В задачу настоящей работы не входит сколько-нибудь развернутое описание эстетики авангардного искусства и его влияния на эстетику соцреализма. В последнее время появилось немало исследований, в которых старый миф об антагонизме между авангардом и тоталитаризмом подвергнут аргументированному и убедительному пересмотру1. Кажется, сегодня заново доказывать тезис об авангардном искусстве начала XX века в России как о законном предшественнике искусства социалистического, подготовившего ему ауру выжженного культурного поля, – значит ломиться в открытые двери. Дискуссионным является, пожалуй, лишь вопрос о степени и глубине воздействия революционных «ниспровергателей» на следующих за ними «строителей» нового общества.

Тем не менее до сих пор имидж авангарда настолько не совпадает с его действительным внутренним содержанием, что поневоле приходит в голову образ гофмановского крошки Цахеса, при помощи могущественной силы обладавшего поразительной способностью приписывать себе принадлежащие другим достоинства и таланты.
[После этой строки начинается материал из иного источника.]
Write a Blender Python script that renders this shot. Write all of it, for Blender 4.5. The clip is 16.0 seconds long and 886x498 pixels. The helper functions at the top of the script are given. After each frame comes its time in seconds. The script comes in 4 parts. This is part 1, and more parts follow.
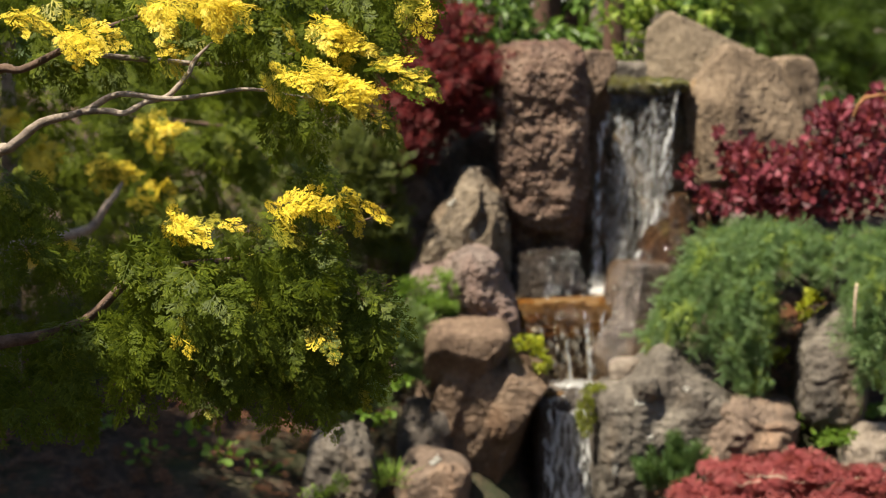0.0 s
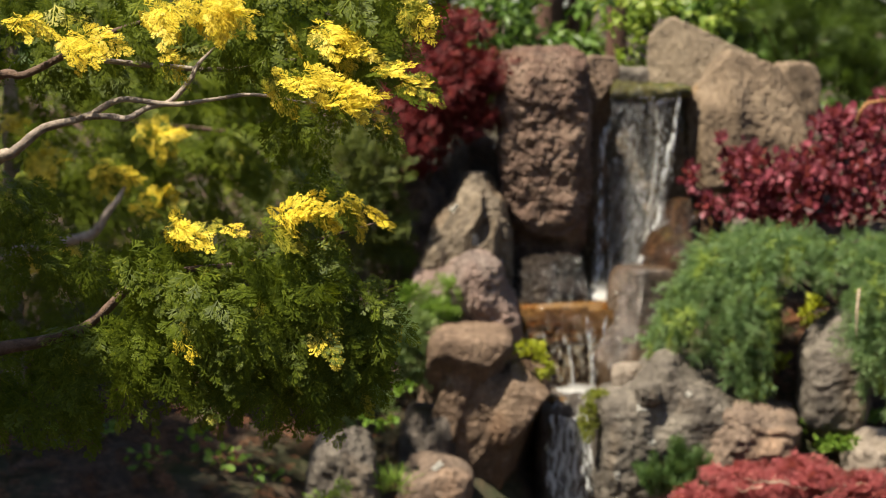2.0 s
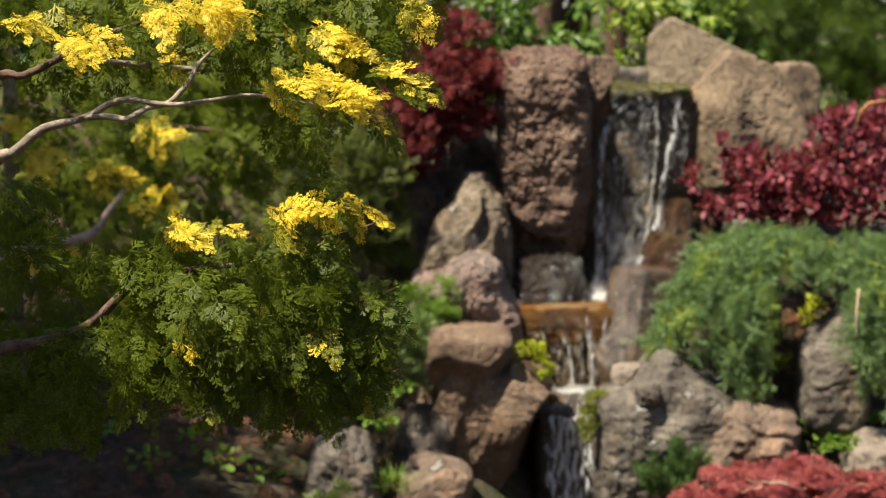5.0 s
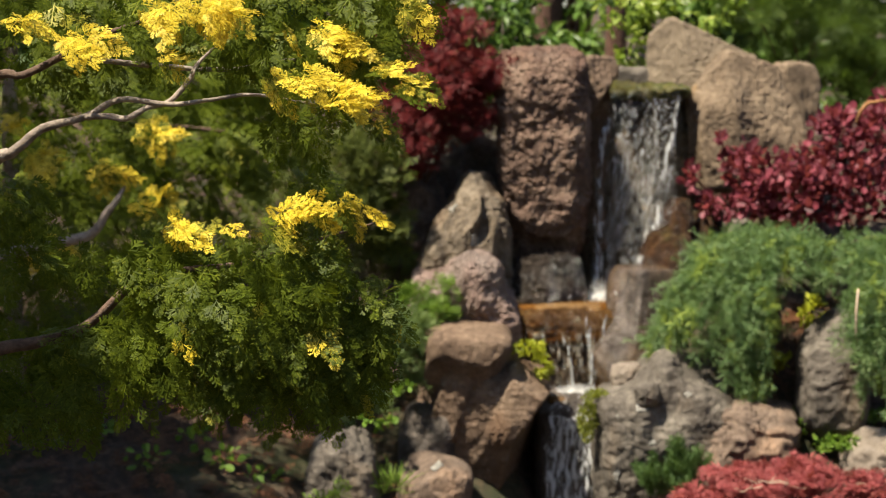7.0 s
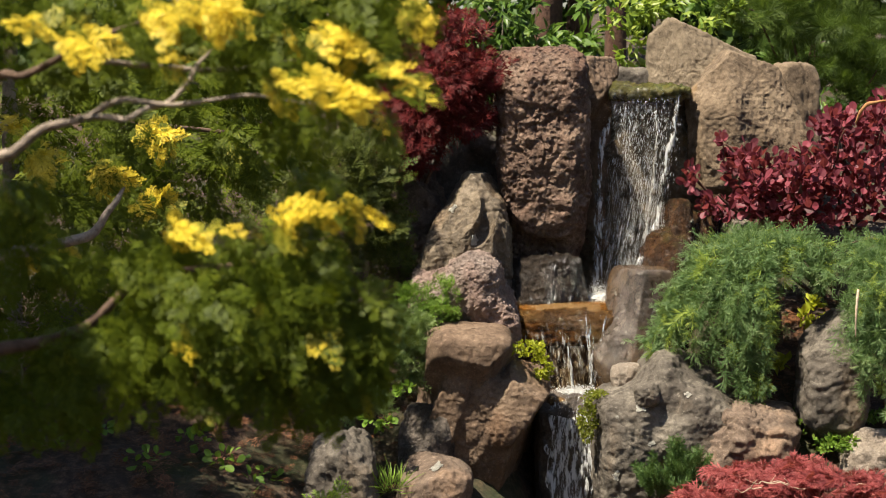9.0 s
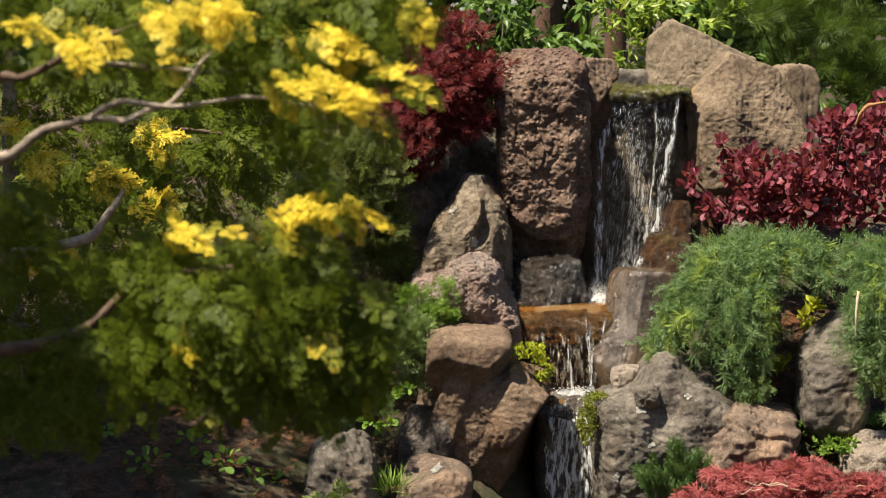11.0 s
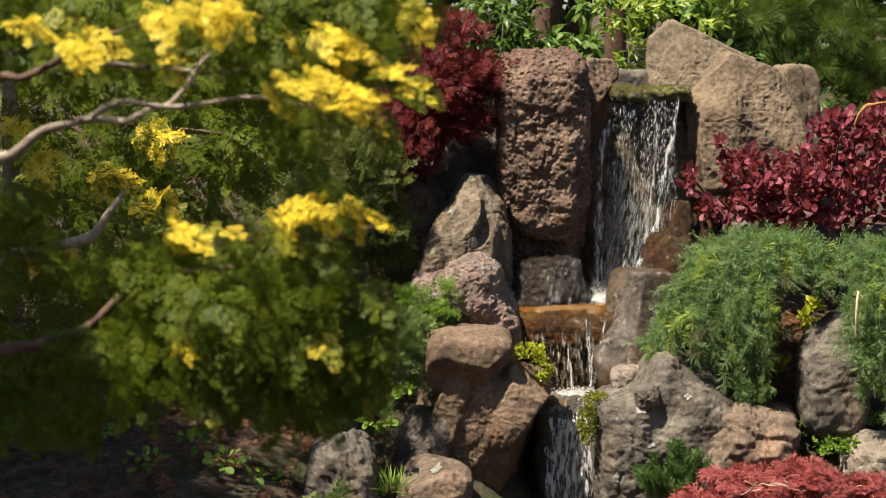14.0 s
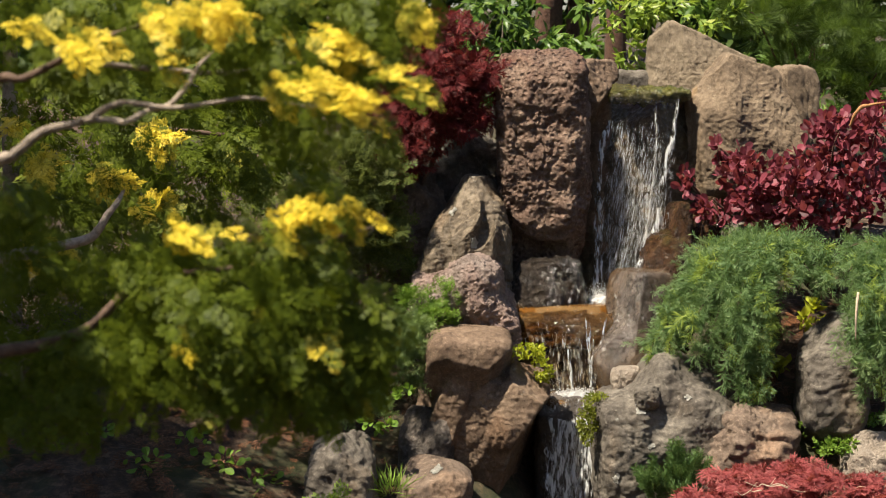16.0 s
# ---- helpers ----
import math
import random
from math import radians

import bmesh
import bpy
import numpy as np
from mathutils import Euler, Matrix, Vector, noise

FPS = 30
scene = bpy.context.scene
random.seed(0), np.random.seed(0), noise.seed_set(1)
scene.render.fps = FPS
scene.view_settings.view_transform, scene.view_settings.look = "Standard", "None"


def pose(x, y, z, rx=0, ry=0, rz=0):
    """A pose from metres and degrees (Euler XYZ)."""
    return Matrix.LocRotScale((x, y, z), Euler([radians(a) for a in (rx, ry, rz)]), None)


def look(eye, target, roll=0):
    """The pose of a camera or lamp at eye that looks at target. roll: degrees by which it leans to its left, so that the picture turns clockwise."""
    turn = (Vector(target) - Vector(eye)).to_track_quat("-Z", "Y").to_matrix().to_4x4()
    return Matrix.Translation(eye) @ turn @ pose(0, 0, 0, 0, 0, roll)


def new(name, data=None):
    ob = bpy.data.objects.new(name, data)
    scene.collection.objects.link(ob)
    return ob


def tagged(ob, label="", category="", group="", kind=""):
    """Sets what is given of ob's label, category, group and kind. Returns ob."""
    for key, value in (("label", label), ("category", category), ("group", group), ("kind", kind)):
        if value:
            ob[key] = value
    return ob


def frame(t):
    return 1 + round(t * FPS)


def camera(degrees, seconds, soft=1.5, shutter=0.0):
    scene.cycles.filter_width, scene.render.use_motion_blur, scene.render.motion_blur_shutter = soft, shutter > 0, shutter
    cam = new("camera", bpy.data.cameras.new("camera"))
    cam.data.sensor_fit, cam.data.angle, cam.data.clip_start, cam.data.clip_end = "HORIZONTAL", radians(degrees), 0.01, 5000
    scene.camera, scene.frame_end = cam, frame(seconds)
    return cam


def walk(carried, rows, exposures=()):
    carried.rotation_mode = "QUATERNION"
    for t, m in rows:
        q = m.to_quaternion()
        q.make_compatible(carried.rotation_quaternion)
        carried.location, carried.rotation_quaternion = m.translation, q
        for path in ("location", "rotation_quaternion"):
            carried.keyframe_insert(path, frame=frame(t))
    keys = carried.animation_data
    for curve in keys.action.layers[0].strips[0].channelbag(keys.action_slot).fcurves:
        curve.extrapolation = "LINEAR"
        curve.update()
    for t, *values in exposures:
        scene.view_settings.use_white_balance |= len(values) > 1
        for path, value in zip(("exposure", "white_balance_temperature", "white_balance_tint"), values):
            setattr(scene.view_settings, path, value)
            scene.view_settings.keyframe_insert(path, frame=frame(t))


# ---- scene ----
# A tripod camera with a long lens: it only tilts and turns a little.
cam = camera(20, 16.0, soft=1.05, shutter=0.4)


def held(down, right):
    """The camera's pose, with its tilt and turn in milliradians away from rest."""
    return pose(0, 0, 1.6, 85 + math.degrees(down / 1000), 0, math.degrees(right / 1000))


walk(cam, [
    (0.0, held(-3.15, -0.56)), (0.5, held(-2.85, -0.48)), (1.0, held(-2.25, -0.2)), (1.5, held(-1.5, 0.22)),
    (2.0, held(-1.0, 0.36)), (2.5, held(-0.8, 0.42)), (3.0, held(-0.76, 0.4)), (4.0, held(-0.78, 0.32)),
    (6.5, held(-0.95, 0.12)), (7.5, held(-1.0, 0.02)), (8.5, held(-0.98, 0.0)), (9.0, held(-0.75, 0.0)),
    (11.5, held(0.0, 0.0)), (14.5, held(0.03, 0.0)), (15.0, held(0.15, 0.0)), (16.0, held(0.35, -0.02)),
])
# The lens is pulled from the near conifer to the waterfall.
focus = new("focus_target")
cam.data.dof.use_dof = True
cam.data.dof.aperture_fstop = 6.0
cam.data.dof.focus_object = focus

# ---- light ----
SUN_ELEVATION, SUN_TURN = 63, 235      # degrees: height, and compass turn from +y clockwise
world = bpy.data.worlds.new("sky")
scene.world = world
world.use_nodes = True
sky = world.node_tree.nodes.new("ShaderNodeTexSky")
sky.sky_type, sky.sun_disc = "NISHITA", False
sky.sun_elevation, sky.sun_rotation = radians(SUN_ELEVATION), radians(SUN_TURN)
world.node_tree.nodes["Background"].inputs["Strength"].default_value = 0.088
world.node_tree.links.new(sky.outputs[0], world.node_tree.nodes["Background"].inputs["Color"])
sun = new("sun", bpy.data.lights.new("sun", "SUN"))
sun.data.energy, sun.data.angle, sun.data.color = 7.2, radians(0.6), (1.0, 0.91, 0.74)
away = Vector((math.sin(radians(SUN_TURN)) * math.cos(radians(SUN_ELEVATION)),
               math.cos(radians(SUN_TURN)) * math.cos(radians(SUN_ELEVATION)), math.sin(radians(SUN_ELEVATION))))
sun.matrix_world = look(away * 20, (0, 0, 0))
scene.view_settings.exposure = 0.78


# ---- materials ----
class Nodes:
    """A short way to write node trees."""

    def __init__(self, name):
        self.mat = bpy.data.materials.new(name)
        self.mat.use_nodes = True
        self.tree = self.mat.node_tree
        self.tree.nodes.clear()
        self.out = self.add("OutputMaterial")

    def add(self, kind, **inputs):
        node = self.tree.nodes.new("ShaderNode" + kind)
        self.feed(node, **inputs)
        return node

    def feed(self, node, **inputs):
        for key, value in inputs.items():
            socket = node.inputs[key.replace("_", " ")]
            if isinstance(value, bpy.types.NodeSocket):
                self.tree.links.new(value, socket)
            else:
                socket.default_value = value

    def coords(self, scale=(1, 1, 1)):
        m = self.add("Mapping", Vector=self.add("TexCoord").outputs["Object"])
        m.inputs["Scale"].default_value = scale
        return m.outputs[0]

    def noise(self, vec, scale, detail=6.0, rough=0.55):
        return self.add("TexNoise", Vector=vec, Scale=scale, Detail=detail, Roughness=rough).outputs["Fac"]

    def ramp(self, fac, stops):
        node = self.add("ValToRGB", Fac=fac)
        e = node.color_ramp.elements
        while len(e) < len(stops):
            e.new(0.5)
        for k, (p, c) in zip(e, stops):
            k.position = p
            k.color = (*c, 1) if len(c) == 3 else c
        return node.outputs[0]

    def mix(self, fac, a, b, mode="MIX"):
        node = self.tree.nodes.new("ShaderNodeMix")
        node.data_type, node.blend_type = "RGBA", mode
        for i, v in ((0, fac), (6, a), (7, b)):
            if isinstance(v, bpy.types.NodeSocket):
                self.tree.links.new(v, node.inputs[i])
            else:
                node.inputs[i].default_value = v if i == 0 else (*v, 1)
        return node.outputs[2]

    def math(self, op, a, b=0.5):
        node = self.tree.nodes.new("ShaderNodeMath")
        node.operation = op
        for i, v in ((0, a), (1, b)):
            if isinstance(v, bpy.types.NodeSocket):
                self.tree.links.new(v, node.inputs[i])
            else:
                node.inputs[i].default_value = v
        return node.outputs[0]

    def bump(self, height, strength=0.5, distance=0.01, normal=None):
        node = self.add("Bump", Height=height, Strength=strength, Distance=distance)
        if normal:
            self.tree.links.new(normal, node.inputs["Normal"])
        return node.outputs[0]

    def finish(self, shader):
        self.tree.links.new(shader, self.out.inputs["Surface"])
        return self.mat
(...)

Несомненно, и в нашем случае существует фрейлейн фон Розеншён, постаравшаяся своими чарами подобный имидж создать и поддерживать – вопреки саморазоблачающему «прегадкому ворчанию» этого enfant terrible нашего столетия. Но несомненно также, что, прислушиваясь к программным заявлениям крупнейших мастеров авангарда, мы замечаем там в каком-то утрированном виде действительно нечто такое, что уже в той или иной степени можно обнаружить у весьма почтенных представителей отнюдь не авангардной культуры. Хотя непосредственное читательское чувство постоянно сопротивляется нашему «узнаванию», как, впрочем, и нашим же интеллектуальным стараниям причесать, подобно гофмановской фее, и облагородить это особого рода искусство «антихудожественной эпохи» (С. Гаш).

Более того, в программных выступлениях теоретиков и практиков авангарда2 советского читателя может поразить отсутствие всякой принципиальной новизны. Оказывается, проживая в стране, где «Первый манифест футуризма» повторно опубликовали лишь 77 лет спустя после его появления в Италии, мы в своей повседневной жизни постоянно ощущали значимое воздействие его идей (или по крайней мере идей очень близких ему). Правда, сложилось так, что идеи эти внедрялись в жизнь другим авангардом – рабочего класса, который оказался отнюдь не менее решительным, нежели его итальянский эстетический собрат.

Вчитаемся: «А вот мы воспеваем наглый напор, горячечный бред, строевой шаг, опасный прыжок, оплеуху и мордобой» (160). Революционный «напор» и «бред» мы видим изначально соединенными – через запятую – со «строевым шагом» как объектом эстетического любования. «Мордобой» же, венчающий этот аксиологический ряд, тоже весьма симптоматичен. Российский «буревестник революции» (и одновременно ницшеанец), с удовольствием констатирующий перед смертью налаженную и четкую организацию труда и быта на Беломорканале, его романтические «начала» и социалистические «концы» вполне вписываются в совершенно чуждый, казалось бы, основоположнику соцреализма авангардистский контекст.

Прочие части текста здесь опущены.